Insgesamt also Landwirtschaftlich wirklich wunderschön, die Touristenabfertigung aber mächtig abstoßend. Bleibt zu hoffen, dass das alles so nicht in kürzester Zeit ruiniert wird.
10. Etappe: Ulan Ude. Endlich. Wir haben ihn gefunden.
Was wussten wir bisher von Ulan Ude? Naja, ein junger Russe, den wir im Zug getroffen hatten und dem wir von unseren Reiseplänen erzählt hatten, brach in ein lang anhaltendes, lautes Klagen aus („Noooo! No, no, no, no, nooooooooo! Not Ulan Ude, noooooo!!“). Und: hier steht er. Der größte Leninkopf der Welt.
Johannes am Ziel seiner Träume. Fast acht Meter ist er hoch, vierzig Tonnen schwer
und steht zusätzlich noch auf einem ziemlich hohen Steinsockel.
Da wir nur einen Abend in Ulan Ude hatten, war das tatsächlich neben etwas zu essen und einem kurzen Spaziergang durch die Stadt die einzige atemberaubende Erfahrung, die wir hier gemacht haben.
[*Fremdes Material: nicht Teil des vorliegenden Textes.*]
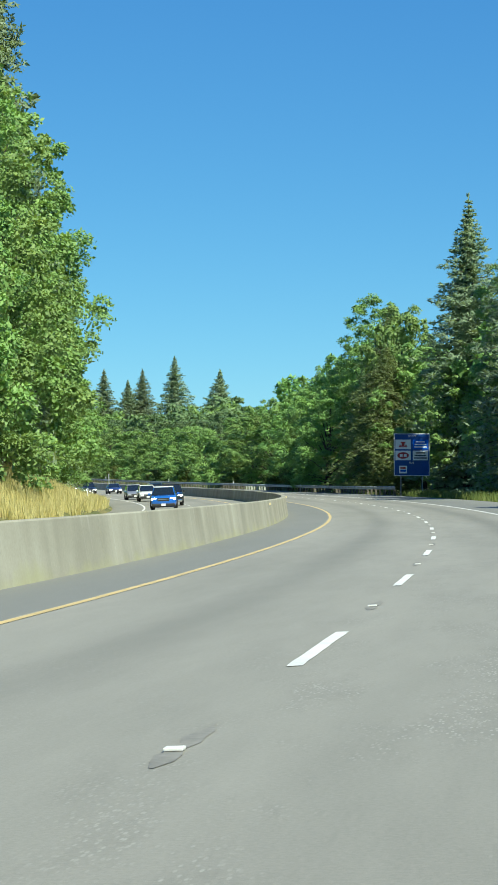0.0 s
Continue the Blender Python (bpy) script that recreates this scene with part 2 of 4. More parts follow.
BIGLEAF = leaf_material("broad_leaves", (0.125, 0.20, 0.065), (0.235, 0.36, 0.11), (0.375, 0.50, 0.165), 0.33)
LIMELEAF = leaf_material("yellowish_leaves", (0.16, 0.235, 0.045), (0.26, 0.35, 0.075), (0.37, 0.46, 0.115), 0.32)
NEEDLES = leaf_material("fir_needles", (0.13, 0.185, 0.12), (0.22, 0.285, 0.18), (0.32, 0.39, 0.24), 0.38)
DULLLEAF = leaf_material("dull_green_leaves", (0.085, 0.14, 0.06), (0.155, 0.225, 0.10), (0.24, 0.31, 0.14), 0.30)
CEDARLEAF = leaf_material("cedar_sprays", (0.12, 0.165, 0.065), (0.19, 0.24, 0.10), (0.28, 0.32, 0.125), 0.36)
RUSSETLEAF = leaf_material("russet_leaves", (0.15, 0.125, 0.05), (0.25, 0.215, 0.085), (0.35, 0.29, 0.12), 0.3)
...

Wobei… um ehrlich zu sein, war da eben zum einen noch die halbe Stunde, in der wir drei jungen Kellnerinnen unentwegt die Schamesröte ins Gesicht trieben bis sie sich minutenlang unter dem Tresen versteckten weil ihnen so peinlich war, dass sie kein Englisch sprachen und zum anderen die sowohl haptisch (interessantes Leinen-Papier-Klebe-Gefühl) als auch optisch überaus ansprechende Tapete unseres Hotelzimmers (wo wir in Ermangelung eines anderen Angebotes ein Dreibettzimmer gebucht und eines mit einem einzigen 1,20m Bett bekommen hatten – kuschelig :)).